Spot each line that carries the word "shutter"; copy those lines.

---------------

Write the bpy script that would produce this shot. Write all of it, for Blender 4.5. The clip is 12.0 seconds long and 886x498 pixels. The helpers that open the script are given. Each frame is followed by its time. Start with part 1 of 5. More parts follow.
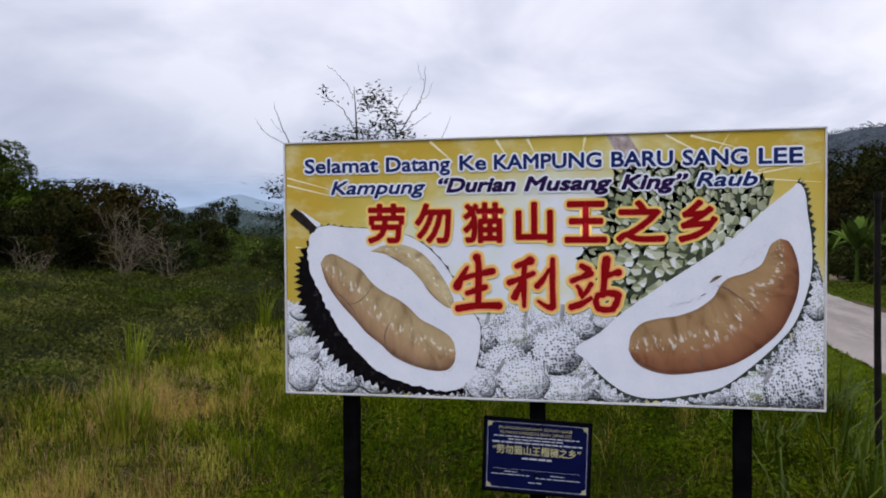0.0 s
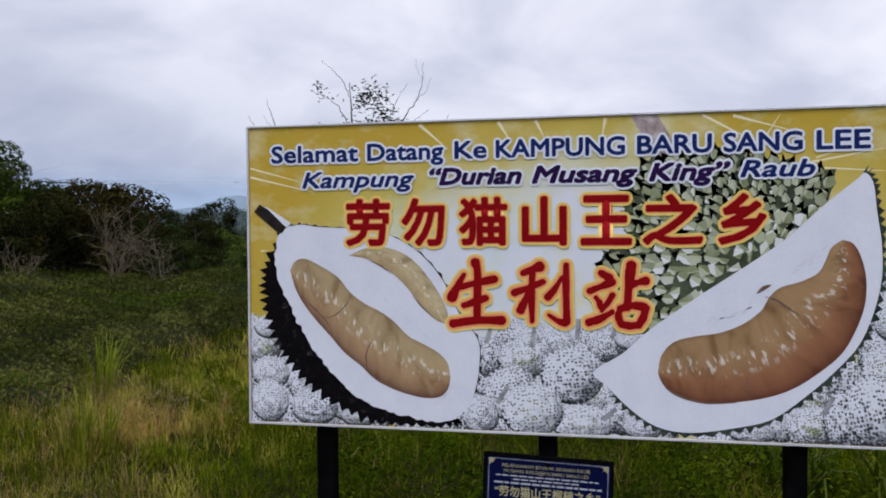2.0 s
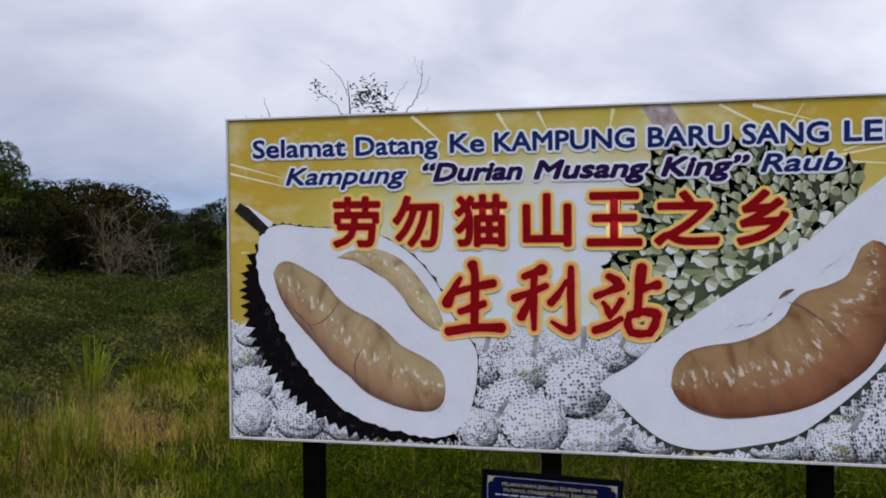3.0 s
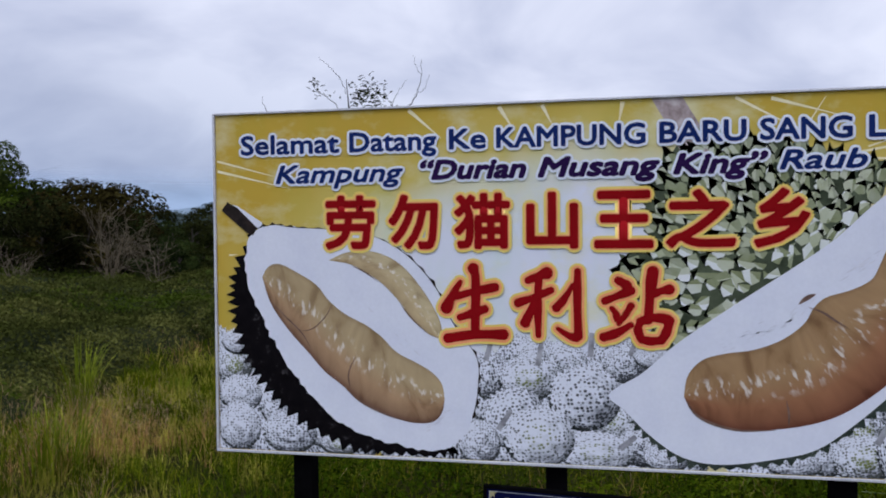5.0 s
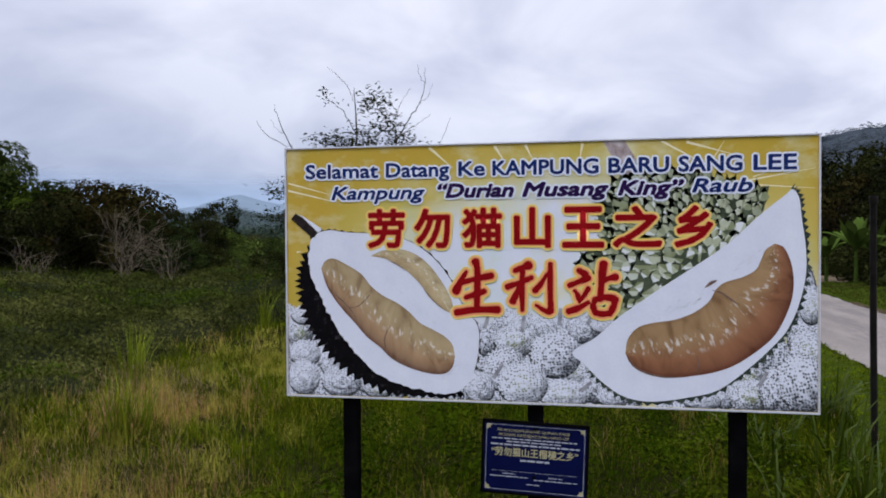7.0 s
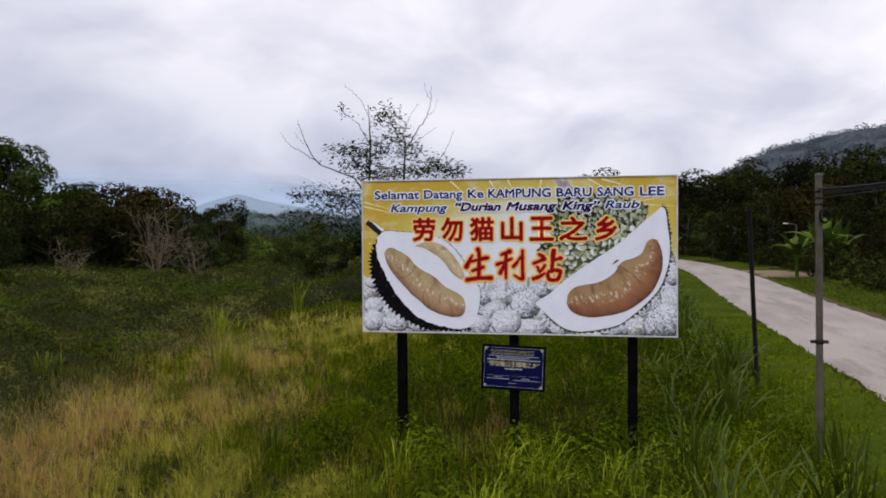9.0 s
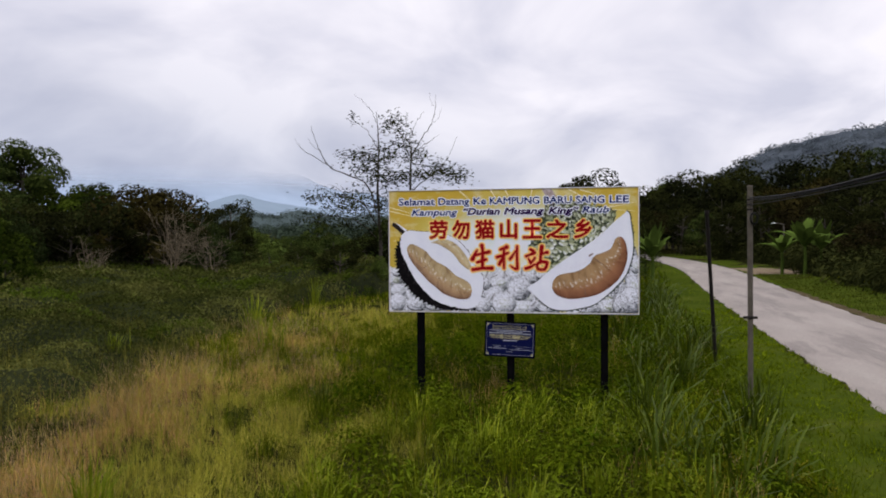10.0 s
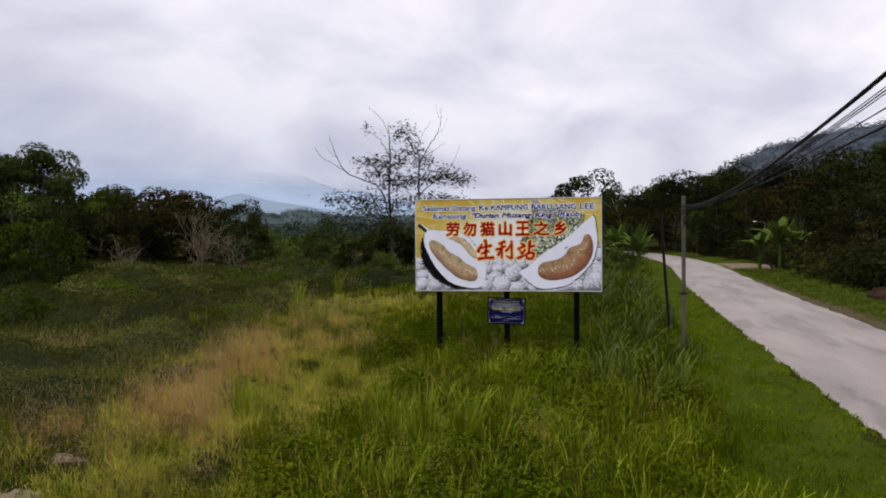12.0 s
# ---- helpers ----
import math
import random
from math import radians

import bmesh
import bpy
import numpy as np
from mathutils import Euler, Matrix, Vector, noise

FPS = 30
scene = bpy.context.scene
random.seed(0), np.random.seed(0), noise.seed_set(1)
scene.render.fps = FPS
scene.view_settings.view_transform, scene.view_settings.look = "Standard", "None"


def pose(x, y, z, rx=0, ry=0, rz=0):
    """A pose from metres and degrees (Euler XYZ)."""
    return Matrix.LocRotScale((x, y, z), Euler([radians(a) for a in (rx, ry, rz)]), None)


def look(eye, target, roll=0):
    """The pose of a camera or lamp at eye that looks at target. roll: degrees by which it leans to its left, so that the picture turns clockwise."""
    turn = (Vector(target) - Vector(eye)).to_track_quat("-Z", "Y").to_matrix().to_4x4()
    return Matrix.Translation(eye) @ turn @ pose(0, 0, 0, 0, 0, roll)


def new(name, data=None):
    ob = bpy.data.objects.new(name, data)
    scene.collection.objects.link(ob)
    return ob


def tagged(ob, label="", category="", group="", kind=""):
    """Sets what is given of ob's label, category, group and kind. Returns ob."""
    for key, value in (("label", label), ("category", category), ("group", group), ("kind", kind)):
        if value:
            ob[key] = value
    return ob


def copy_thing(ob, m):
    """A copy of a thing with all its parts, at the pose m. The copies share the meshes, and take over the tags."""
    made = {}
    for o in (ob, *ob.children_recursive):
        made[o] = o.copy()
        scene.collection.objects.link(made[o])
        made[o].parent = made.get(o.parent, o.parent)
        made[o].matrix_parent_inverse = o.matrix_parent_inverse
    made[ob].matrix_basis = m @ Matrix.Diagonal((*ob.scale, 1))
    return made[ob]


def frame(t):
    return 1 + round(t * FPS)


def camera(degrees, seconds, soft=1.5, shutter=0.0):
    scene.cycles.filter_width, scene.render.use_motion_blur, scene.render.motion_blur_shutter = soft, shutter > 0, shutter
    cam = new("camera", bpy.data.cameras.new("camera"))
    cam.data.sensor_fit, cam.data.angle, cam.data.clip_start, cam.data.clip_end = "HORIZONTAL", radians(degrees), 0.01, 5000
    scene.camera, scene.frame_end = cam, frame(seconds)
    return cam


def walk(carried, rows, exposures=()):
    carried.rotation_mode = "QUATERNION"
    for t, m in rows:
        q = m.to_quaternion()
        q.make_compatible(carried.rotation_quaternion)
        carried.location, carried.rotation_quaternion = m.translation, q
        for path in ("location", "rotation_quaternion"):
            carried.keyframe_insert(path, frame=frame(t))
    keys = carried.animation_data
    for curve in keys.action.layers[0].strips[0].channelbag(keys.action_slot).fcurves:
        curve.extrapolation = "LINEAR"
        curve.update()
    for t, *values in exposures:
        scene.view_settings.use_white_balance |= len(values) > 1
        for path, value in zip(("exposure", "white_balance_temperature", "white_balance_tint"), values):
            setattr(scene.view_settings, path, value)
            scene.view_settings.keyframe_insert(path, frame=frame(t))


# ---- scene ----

---------------

The reply ->
def camera(degrees, seconds, soft=1.5, shutter=0.0):
    scene.cycles.filter_width, scene.render.use_motion_blur, scene.render.motion_blur_shutter = soft, shutter > 0, shutter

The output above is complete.